Some observations abbreviated for the sake of time:

Asiatic lions are SCARY. Unlike African lions, who often are calm and tolerant, Asiatic lions are very aggressive toward keepers. The male at Magdeburg emits a deep rumble from his chest constantly if keepers are near, and every now and then he lunges at the gates, bellowing like the innocuous MGM lion would sound if you accidentally had your TV volume turned up way too loud. Even when I knew he was going to pounce toward us, it was difficult to ignore the gut reaction to run away, back up, or at least wince. This animal is a perfect example of why a forgetful keeper is a dead keeper.

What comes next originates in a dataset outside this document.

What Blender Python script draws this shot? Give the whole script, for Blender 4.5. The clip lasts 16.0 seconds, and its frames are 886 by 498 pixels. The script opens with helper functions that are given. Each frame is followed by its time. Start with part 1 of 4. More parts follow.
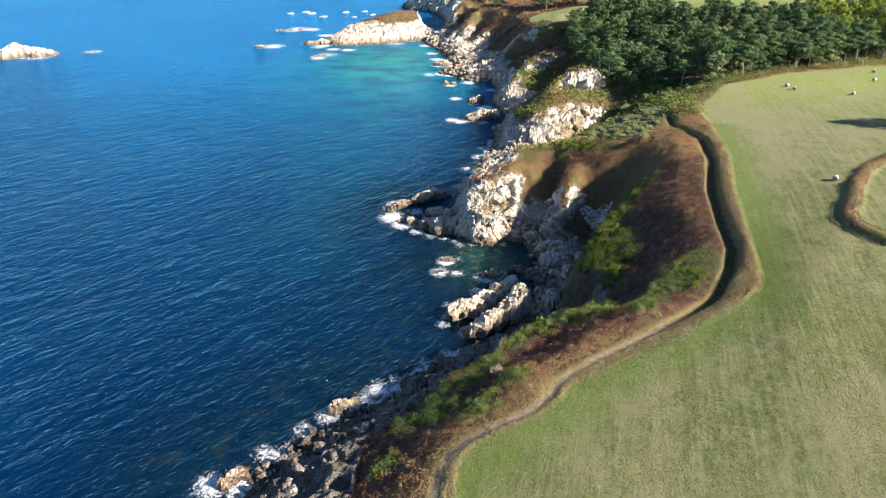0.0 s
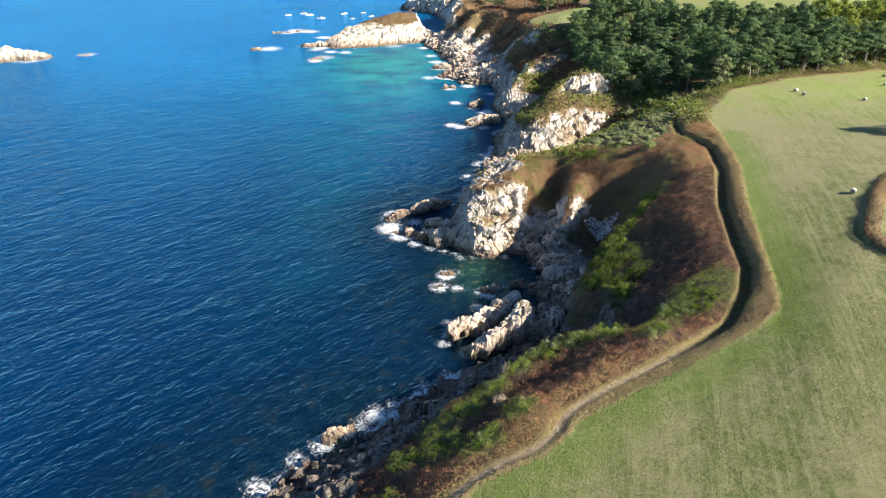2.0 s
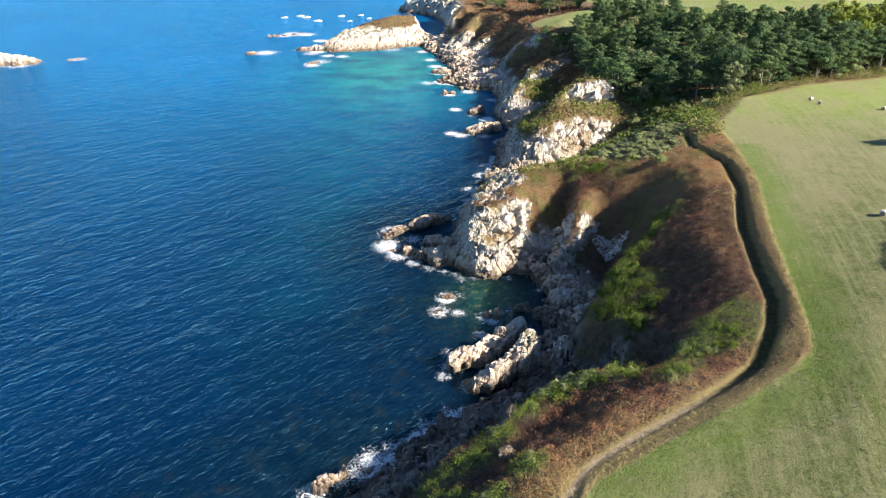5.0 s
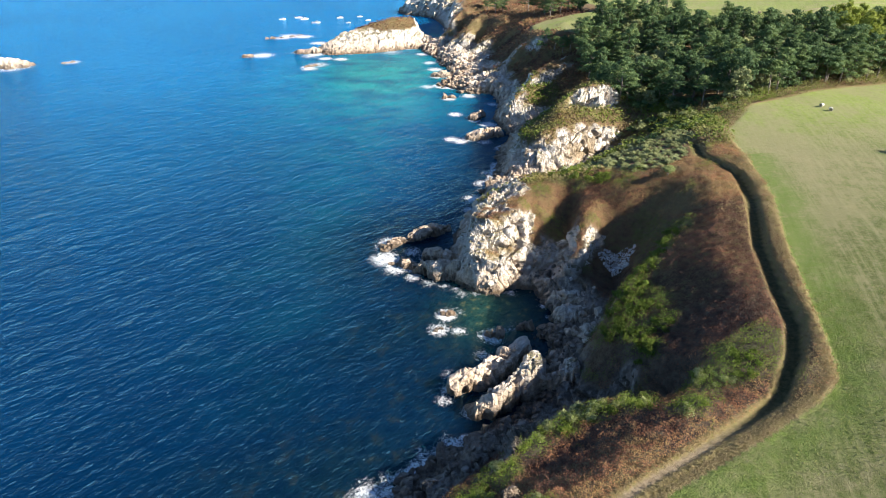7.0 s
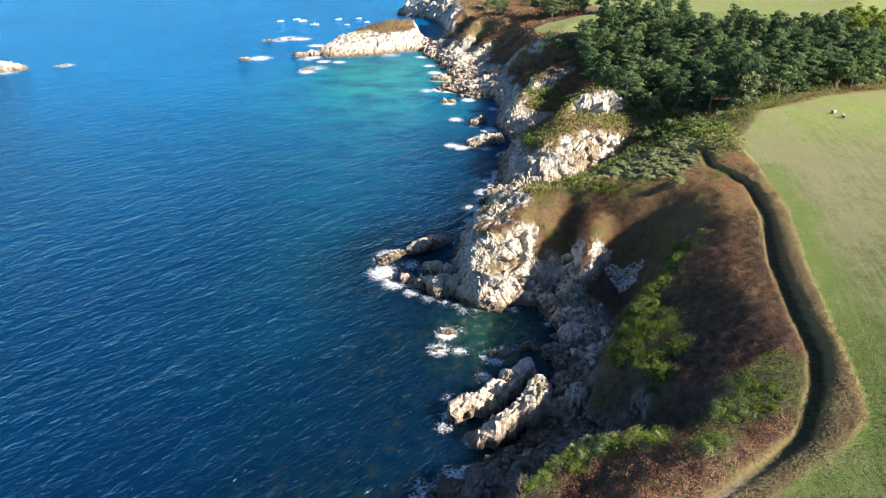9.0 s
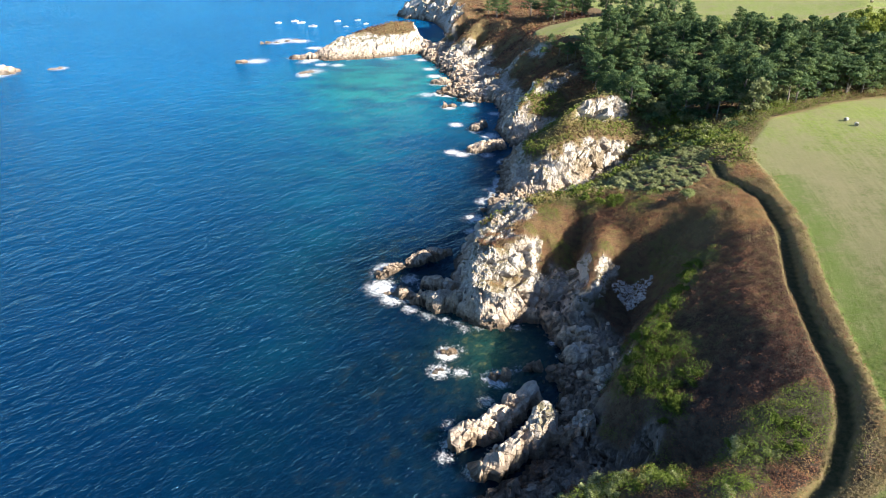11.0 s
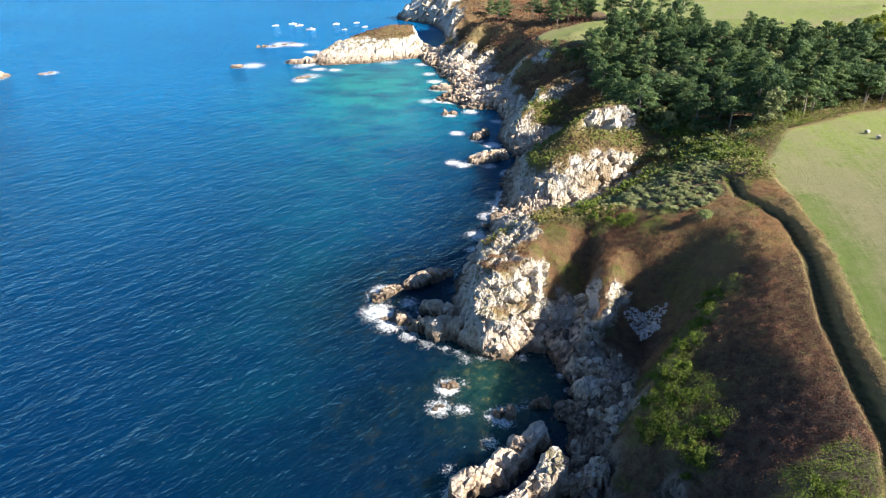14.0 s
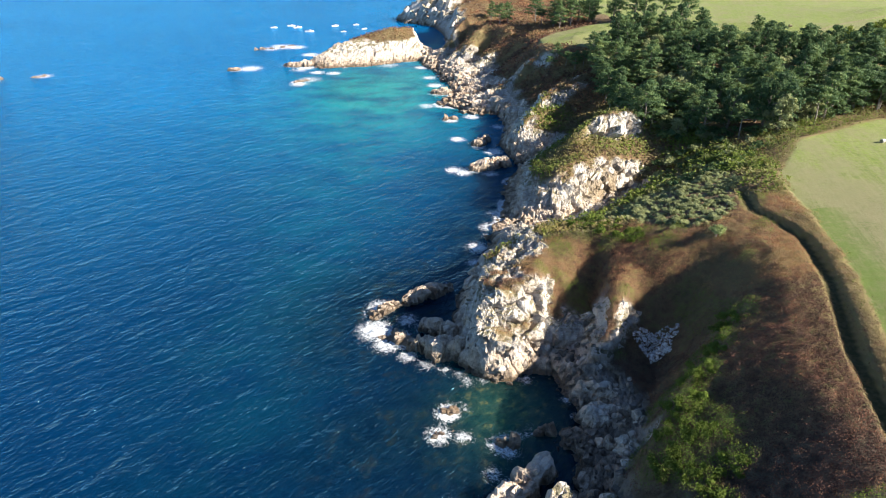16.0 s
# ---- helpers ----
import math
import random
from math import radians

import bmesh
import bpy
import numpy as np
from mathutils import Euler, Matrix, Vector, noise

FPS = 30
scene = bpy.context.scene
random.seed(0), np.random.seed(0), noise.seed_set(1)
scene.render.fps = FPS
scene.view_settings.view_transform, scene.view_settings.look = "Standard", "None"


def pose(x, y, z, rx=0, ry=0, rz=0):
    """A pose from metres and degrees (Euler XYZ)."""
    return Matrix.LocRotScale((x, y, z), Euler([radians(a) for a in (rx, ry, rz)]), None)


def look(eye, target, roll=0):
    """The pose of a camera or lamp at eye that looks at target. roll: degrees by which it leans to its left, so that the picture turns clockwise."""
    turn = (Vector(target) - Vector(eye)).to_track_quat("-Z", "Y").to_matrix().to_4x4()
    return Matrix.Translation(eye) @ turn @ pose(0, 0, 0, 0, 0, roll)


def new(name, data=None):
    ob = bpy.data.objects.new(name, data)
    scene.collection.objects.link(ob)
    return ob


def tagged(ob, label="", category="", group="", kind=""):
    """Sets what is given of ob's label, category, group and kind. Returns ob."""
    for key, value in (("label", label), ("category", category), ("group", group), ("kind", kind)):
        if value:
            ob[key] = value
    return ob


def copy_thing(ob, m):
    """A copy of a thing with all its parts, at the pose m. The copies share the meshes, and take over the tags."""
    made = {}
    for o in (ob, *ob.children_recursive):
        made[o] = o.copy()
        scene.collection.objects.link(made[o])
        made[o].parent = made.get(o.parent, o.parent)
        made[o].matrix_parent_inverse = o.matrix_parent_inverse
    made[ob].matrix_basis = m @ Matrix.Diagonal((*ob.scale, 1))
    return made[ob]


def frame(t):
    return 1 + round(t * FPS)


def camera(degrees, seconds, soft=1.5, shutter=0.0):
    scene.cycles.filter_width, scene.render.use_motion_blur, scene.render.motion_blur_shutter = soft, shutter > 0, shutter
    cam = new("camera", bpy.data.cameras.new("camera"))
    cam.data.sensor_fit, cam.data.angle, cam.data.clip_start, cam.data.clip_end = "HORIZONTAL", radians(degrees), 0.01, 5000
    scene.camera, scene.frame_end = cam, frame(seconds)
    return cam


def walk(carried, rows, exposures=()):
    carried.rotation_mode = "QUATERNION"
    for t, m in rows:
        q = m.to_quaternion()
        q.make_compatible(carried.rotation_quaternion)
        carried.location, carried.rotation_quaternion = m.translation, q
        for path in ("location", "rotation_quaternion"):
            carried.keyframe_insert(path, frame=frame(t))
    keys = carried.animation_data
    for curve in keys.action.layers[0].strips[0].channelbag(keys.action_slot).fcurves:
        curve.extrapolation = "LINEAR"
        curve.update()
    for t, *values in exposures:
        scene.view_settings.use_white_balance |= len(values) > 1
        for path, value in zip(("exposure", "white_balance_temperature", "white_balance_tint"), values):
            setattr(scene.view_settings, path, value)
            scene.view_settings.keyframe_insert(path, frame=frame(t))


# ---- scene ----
PLAN = 1.25                                         # metres to a unit of the plan below
cam = camera(72.0, 16.0, soft=1.0)
PATH = [
    (0.0, (0.000, 0.000, 60.000), (0.000, 86.903, 10.524), 0.628),
    (2.0, (-0.083, 4.885, 60.136), (0.000, 91.776, 10.639), 0.560),
    (4.0, (-0.159, 9.774, 60.255), (-0.008, 96.660, 10.749), 0.511),
    (6.0, (-0.228, 14.666, 60.358), (-0.023, 101.553, 10.856), 0.481),
    (8.0, (-0.289, 19.561, 60.444), (-0.046, 106.458, 10.958), 0.470),
    (10.0, (-0.343, 24.459, 60.514), (-0.078, 111.372, 11.057), 0.477),
    (12.0, (-0.390, 29.360, 60.567), (-0.116, 116.297, 11.152), 0.504),
    (14.0, (-0.429, 34.265, 60.603), (-0.163, 121.233, 11.242), 0.549),
    (16.0, (-0.461, 39.173, 60.623), (-0.217, 126.179, 11.329), 0.613),
]
walk(cam, [(t, look(Vector(eye) * PLAN, Vector(target) * PLAN, roll)) for t, eye, target, roll in PATH])

# ---- world, sun, exposure ----
SUN_AZ, SUN_EL = radians(-17), radians(32)          # the sun stands to the right of the way, a little behind
sun_dir = Vector((math.cos(SUN_AZ) * math.cos(SUN_EL), math.sin(SUN_AZ) * math.cos(SUN_EL), math.sin(SUN_EL)))
world = bpy.data.worlds.new("sky")
scene.world = world
world.use_nodes = True
sky = world.node_tree.nodes.new("ShaderNodeTexSky")
sky.sky_type, sky.sun_disc = "NISHITA", False
sky.sun_elevation, sky.sun_rotation = SUN_EL, math.pi / 2 - SUN_AZ
sky.altitude, sky.air_density, sky.dust_density, sky.ozone_density = 1500, 1.0, 0.0, 6.0
bg = world.node_tree.nodes["Background"]
world.node_tree.links.new(sky.outputs[0], bg.inputs[0])
bg.inputs[1].default_value = 0.065
sun_data = bpy.data.lights.new("sun", "SUN")
sun_data.energy, sun_data.angle, sun_data.color = 5.3, radians(0.5), (1.0, 0.91, 0.79)
sun_ob = new("sun", sun_data)
sun_ob.matrix_world = look((200, -50, 150), Vector((200, -50, 150)) - sun_dir)
scene.view_settings.exposure = 1.42

# ---- numeric helpers ----
RNG = np.random.default_rng(7)


def hash3(i, j, k, seed):
    n = (i.astype(np.int64) * 374761393 + j.astype(np.int64) * 668265263 + k.astype(np.int64) * 2147483647 + seed * 974711) & 0x7FFFFFFF
    n = ((n ^ (n >> 13)) * 1274126177) & 0x7FFFFFFF
    n = ((n ^ (n >> 16)) * 668265263) & 0x7FFFFFFF
    return ((n ^ (n >> 15)) & 0xFFFFFF) / float(0xFFFFFF)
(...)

We check all our locks three times. Always.

The Germans desire for order extends beyond punctual transportation to their zookeeping. The German keepers have (what I think is) a strange compulsion to clean the outdoors. On more than one occasion I have had a German zookeeper follow behind me and re-rake places I have already raked. Don't they know more leaves will fall tomorrow? At the same time, I seem to clean the indoors TOO thoroughly for them. They always stop me and tell me it's good enough.

Wubbo is a 22-year-old chimpanzee. He likes people-watching, bananas, blowing kisses and plastic containers. Also, Wubbo likes me. The keeper who raised him, Sonja, spoke with me (in German) about this. After I had worked all day in the ape house she said, "Wubbo likes you. He doesn't like everyone, you know. Sometimes a new intern or trainee or anyone comes in and he gets very upset. He lets you watch him eat. With you he is very calm." Wubbo has diabetes and let me watch while Sonja tested his blood sugar. When Wubbo was finished, he received a pear for his cooperation and his mate, Nana, who does not have any blood sugar condition but wanted a pear of her own, offered her foot to be pricked and tested as well. Sonja obliged and Nana ate her pear.

At Magdeburg zoo there is always some kind of poop to be stepping in. It is not a matter of if but a matter of when, what kind, and how much. I do not reccommend Asiatic buffalo.

In my previous zookeeping work, I had to do a lot of chopping up of small rodents, chicks and horse meat. After a while a zookeeper doesn't think twice about snipping off tails and heads and doesn't ever cringe at the cracking of tiny spines. But I never had to actually slaughter the animals myself. They always came in compact frozen bags. The Magdeburg zoo raises all of its prey animals and feeds fresh meat to the carnivores, which means of course that someone has to kill the meat first. In the middle of our day, Sonja explained to me that we had to go to the kitchen to get the food for the animals. This meant that the sweet lady who wanted me to tell her all the names for our cleaning tools in English was going to bash in the heads of a line-up of 30 small animals. And she did.

When I started working in Germany in September the weather was beautiful. Today it snowed. It was the Seattle type of snow where nothing stuck because the ground was too wet, but it became suddenly evident that winter is here. The zoo provided me with a uniform to wear so I don't look like a random teacher jumping over fences into enclosures, but if the zoo's uniform stock is any indication, there has never been a Magdeburg zookeeper as small as me. Hence, my uniform is a spiffy matching set of hat, sweatshirt, polo shirt, khaki pants, thick winter coat and rubber boots, all several sizes too large. So, just picture all of the previous things I mentioned happened while I was wearing clown pants.